> [MATERIAL]
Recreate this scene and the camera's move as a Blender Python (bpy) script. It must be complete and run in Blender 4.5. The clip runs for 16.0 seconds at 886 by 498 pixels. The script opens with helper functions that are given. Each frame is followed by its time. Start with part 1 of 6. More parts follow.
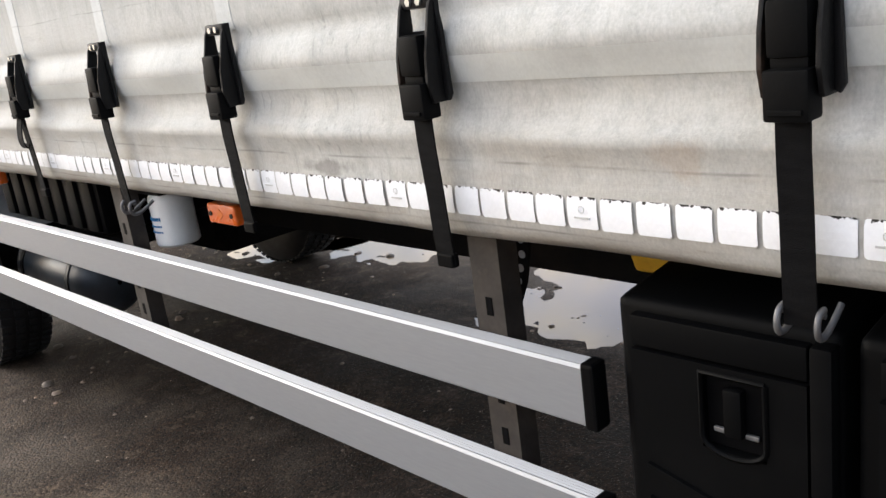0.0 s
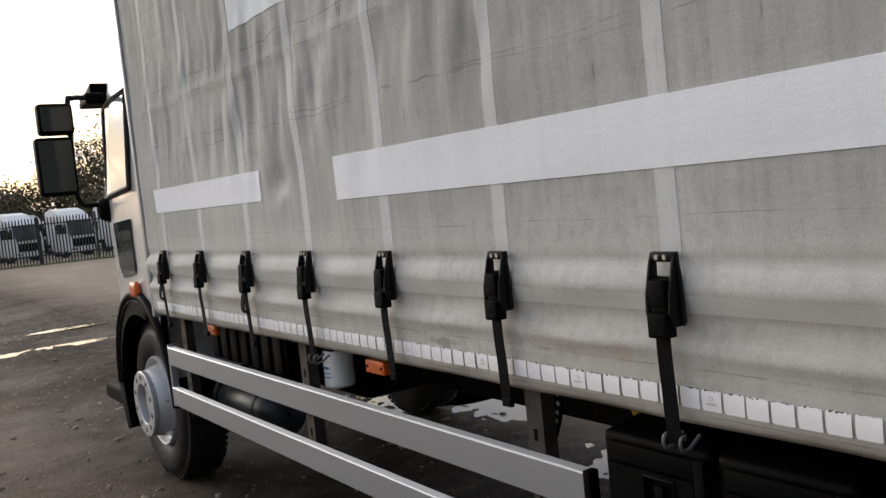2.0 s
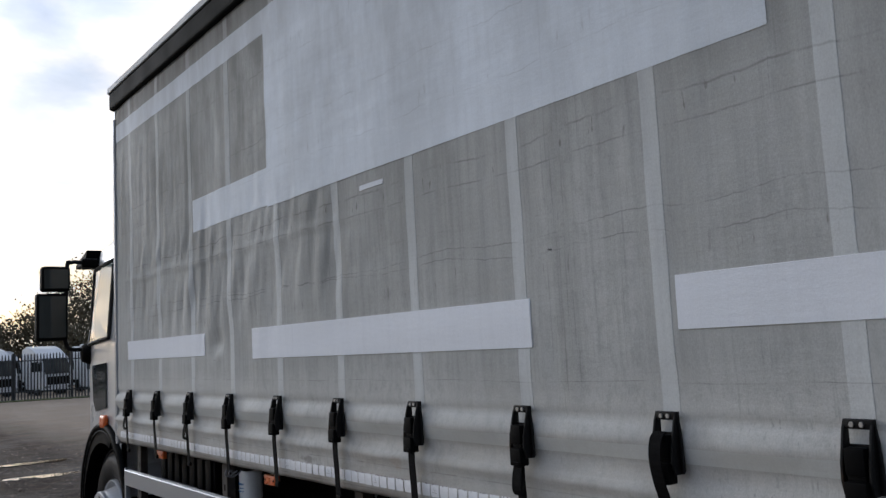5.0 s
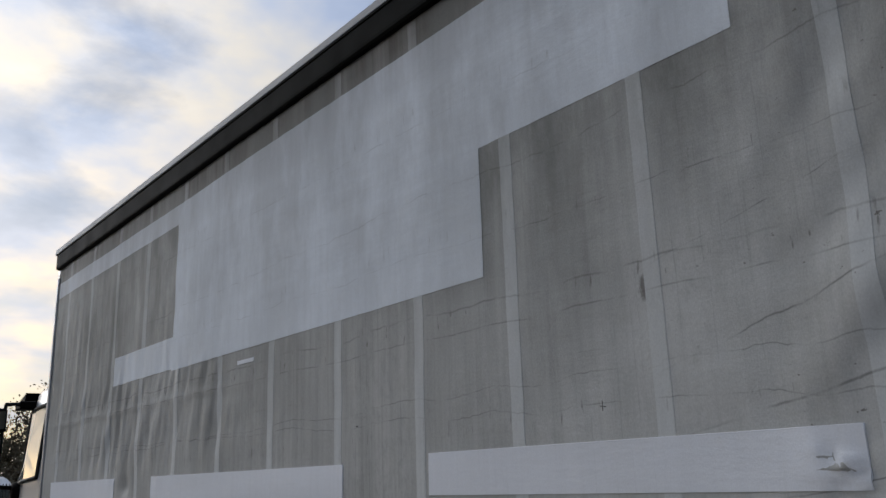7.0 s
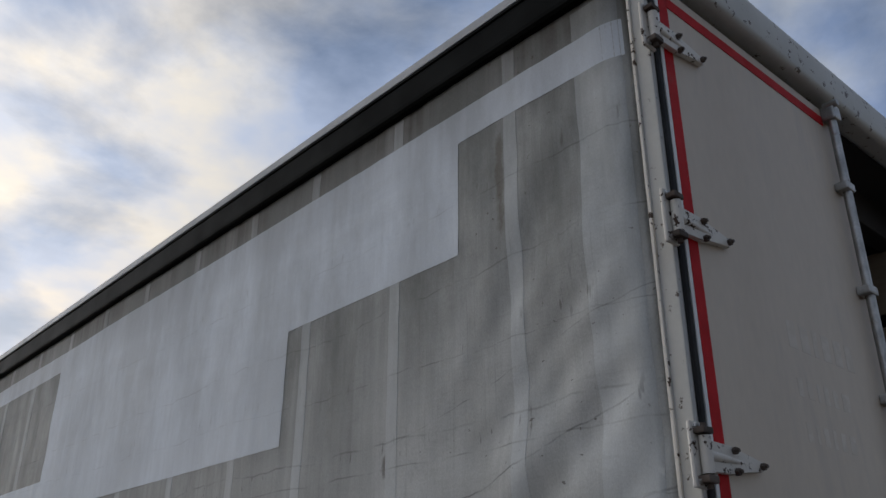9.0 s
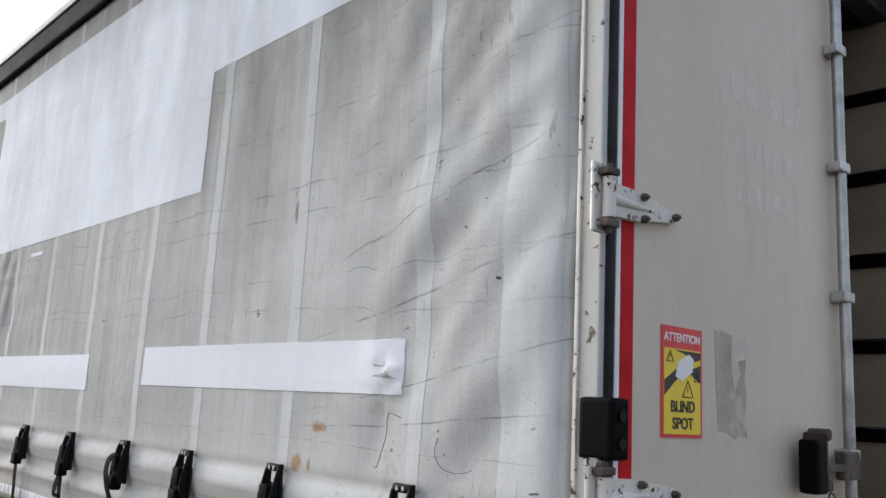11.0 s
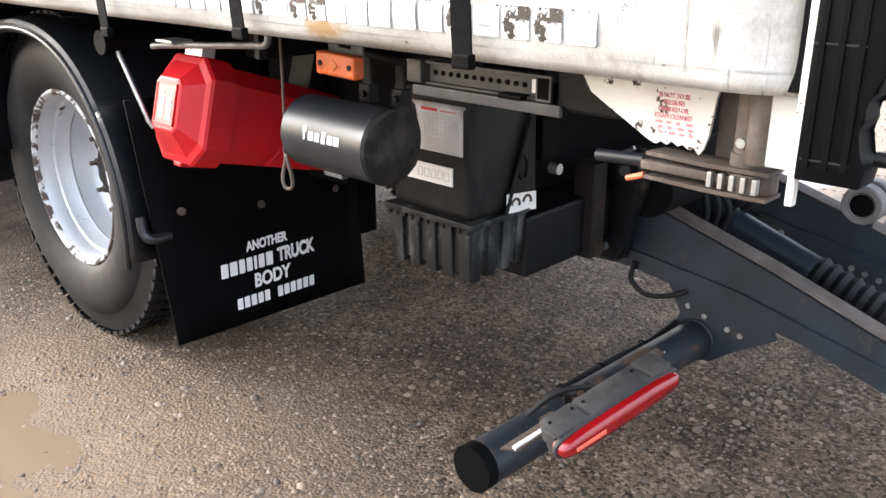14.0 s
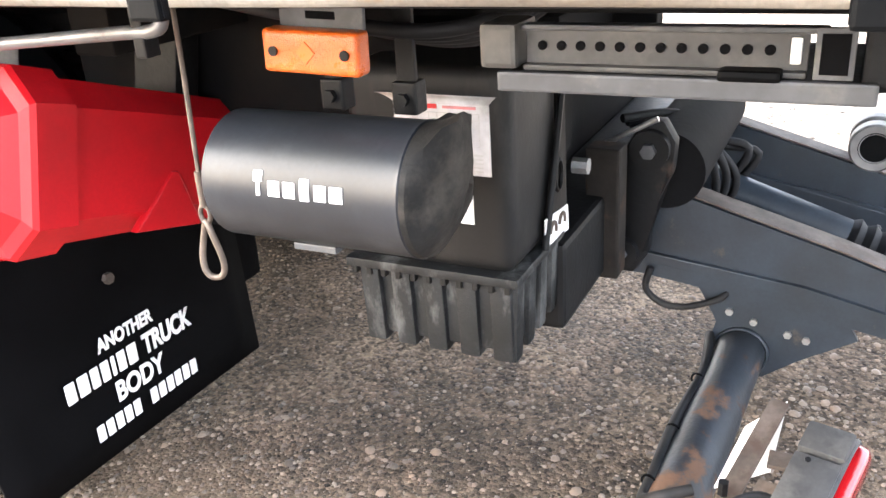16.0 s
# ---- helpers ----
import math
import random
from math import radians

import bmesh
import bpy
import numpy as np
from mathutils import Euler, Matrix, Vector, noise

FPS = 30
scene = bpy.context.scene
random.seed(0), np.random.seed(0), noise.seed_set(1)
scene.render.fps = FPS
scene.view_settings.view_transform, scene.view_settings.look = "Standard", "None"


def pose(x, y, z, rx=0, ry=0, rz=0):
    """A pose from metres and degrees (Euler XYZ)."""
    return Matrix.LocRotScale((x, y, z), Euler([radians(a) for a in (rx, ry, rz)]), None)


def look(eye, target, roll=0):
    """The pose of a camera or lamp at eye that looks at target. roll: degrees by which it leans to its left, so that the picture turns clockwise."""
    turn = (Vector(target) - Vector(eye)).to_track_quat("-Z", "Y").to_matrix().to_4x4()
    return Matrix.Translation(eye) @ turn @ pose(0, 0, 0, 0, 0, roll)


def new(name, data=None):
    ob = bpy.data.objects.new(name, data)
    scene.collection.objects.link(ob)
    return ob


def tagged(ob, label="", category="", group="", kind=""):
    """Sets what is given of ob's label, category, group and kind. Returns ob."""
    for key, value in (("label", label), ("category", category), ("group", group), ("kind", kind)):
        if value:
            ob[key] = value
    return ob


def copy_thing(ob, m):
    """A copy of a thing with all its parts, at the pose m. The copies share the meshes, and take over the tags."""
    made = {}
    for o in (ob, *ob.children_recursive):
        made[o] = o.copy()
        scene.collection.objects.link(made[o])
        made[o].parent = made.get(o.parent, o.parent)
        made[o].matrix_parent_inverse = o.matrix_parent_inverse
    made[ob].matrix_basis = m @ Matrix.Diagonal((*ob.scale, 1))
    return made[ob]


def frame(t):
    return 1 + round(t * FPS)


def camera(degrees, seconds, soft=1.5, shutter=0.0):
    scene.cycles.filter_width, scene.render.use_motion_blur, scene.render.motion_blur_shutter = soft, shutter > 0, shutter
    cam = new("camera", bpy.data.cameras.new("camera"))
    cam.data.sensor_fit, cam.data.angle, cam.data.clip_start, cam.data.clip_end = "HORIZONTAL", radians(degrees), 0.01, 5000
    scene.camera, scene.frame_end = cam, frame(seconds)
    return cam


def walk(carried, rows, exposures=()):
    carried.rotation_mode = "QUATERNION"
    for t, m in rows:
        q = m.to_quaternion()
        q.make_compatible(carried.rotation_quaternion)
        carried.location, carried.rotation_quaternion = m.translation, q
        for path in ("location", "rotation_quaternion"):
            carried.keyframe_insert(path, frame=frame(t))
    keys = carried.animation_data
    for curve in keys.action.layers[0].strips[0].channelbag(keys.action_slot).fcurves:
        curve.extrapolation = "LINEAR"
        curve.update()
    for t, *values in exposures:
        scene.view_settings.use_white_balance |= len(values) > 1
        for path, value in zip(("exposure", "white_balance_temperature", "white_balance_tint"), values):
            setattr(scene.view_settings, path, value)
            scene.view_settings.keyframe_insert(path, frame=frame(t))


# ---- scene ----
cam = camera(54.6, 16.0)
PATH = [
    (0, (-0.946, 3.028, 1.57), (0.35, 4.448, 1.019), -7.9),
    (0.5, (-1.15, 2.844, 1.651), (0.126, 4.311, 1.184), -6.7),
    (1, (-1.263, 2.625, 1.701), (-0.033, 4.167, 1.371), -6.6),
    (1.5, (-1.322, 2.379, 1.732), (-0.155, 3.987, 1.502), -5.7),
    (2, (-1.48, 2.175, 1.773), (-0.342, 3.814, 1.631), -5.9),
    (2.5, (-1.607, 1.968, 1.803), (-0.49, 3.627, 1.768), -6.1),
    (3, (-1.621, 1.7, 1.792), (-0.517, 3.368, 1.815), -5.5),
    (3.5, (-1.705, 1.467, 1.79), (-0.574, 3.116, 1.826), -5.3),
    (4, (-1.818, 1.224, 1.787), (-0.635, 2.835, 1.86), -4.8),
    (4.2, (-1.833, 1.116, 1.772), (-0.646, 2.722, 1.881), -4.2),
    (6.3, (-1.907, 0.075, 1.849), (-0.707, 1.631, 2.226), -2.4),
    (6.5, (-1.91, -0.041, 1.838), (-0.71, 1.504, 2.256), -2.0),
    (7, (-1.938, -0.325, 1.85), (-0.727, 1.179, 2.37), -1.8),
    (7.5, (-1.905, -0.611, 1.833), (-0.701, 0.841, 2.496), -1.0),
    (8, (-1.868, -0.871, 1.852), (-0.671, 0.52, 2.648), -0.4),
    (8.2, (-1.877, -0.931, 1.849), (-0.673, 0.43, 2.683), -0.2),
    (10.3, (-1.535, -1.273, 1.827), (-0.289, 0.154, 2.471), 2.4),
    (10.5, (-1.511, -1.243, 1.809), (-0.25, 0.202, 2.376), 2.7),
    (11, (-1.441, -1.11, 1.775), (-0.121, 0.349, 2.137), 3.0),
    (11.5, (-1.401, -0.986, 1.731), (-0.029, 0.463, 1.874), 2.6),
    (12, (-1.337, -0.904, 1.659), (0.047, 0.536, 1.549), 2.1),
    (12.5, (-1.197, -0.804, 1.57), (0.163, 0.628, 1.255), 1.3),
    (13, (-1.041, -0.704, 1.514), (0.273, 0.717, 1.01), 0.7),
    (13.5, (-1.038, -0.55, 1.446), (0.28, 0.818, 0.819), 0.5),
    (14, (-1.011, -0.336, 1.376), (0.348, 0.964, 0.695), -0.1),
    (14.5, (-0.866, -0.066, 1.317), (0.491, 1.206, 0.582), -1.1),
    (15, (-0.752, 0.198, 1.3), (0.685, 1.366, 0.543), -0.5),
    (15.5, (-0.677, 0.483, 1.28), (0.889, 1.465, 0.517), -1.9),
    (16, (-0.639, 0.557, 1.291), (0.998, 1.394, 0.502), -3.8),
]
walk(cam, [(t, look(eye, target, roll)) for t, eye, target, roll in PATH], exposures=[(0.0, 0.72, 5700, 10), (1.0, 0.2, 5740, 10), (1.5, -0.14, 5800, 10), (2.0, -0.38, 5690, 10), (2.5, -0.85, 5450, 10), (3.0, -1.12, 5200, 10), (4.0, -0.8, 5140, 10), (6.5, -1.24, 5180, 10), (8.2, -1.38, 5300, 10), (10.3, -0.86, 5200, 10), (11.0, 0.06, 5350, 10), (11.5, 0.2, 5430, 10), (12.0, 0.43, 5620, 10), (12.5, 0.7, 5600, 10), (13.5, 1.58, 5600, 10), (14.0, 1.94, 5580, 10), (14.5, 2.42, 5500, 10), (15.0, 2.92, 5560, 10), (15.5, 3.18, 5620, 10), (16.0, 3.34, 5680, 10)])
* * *
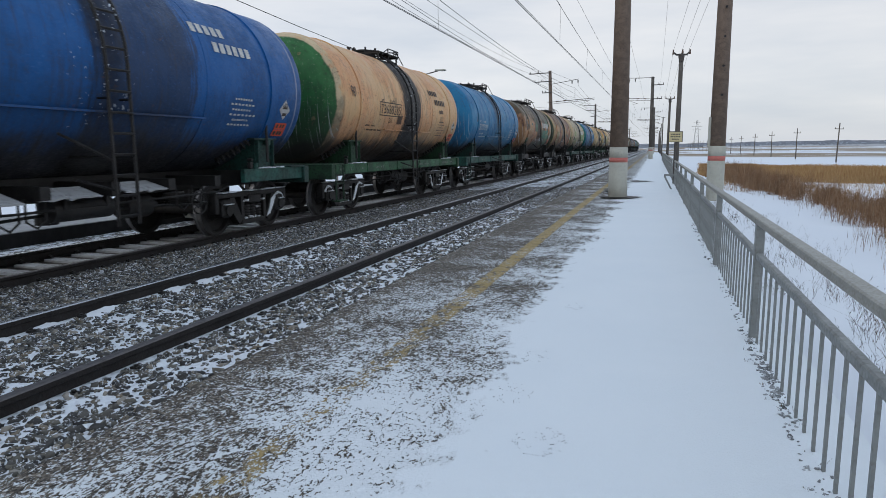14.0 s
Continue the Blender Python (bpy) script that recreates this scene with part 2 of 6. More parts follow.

> [WORK INSTRUCTIONS] What's needed is an exact copy of the lines above from the one with "Recreate this scene" through the one with "pose from metres", both included; the pictures stay out.

> [EXERCISE RESULT]
Recreate this scene and the camera's move as a Blender Python (bpy) script. It must be complete and run in Blender 4.5. The clip runs for 16.0 seconds at 886 by 498 pixels. The script opens with helper functions that are given. Each frame is followed by its time. Start with part 1 of 6. More parts follow.
0.0 s
2.0 s
5.0 s
7.0 s
9.0 s
11.0 s
14.0 s
16.0 s
# ---- helpers ----
import math
import random
from math import radians

import bmesh
import bpy
import numpy as np
from mathutils import Euler, Matrix, Vector, noise

FPS = 30
scene = bpy.context.scene
random.seed(0), np.random.seed(0), noise.seed_set(1)
scene.render.fps = FPS
scene.view_settings.view_transform, scene.view_settings.look = "Standard", "None"


def pose(x, y, z, rx=0, ry=0, rz=0):
    """A pose from metres and degrees (Euler XYZ)."""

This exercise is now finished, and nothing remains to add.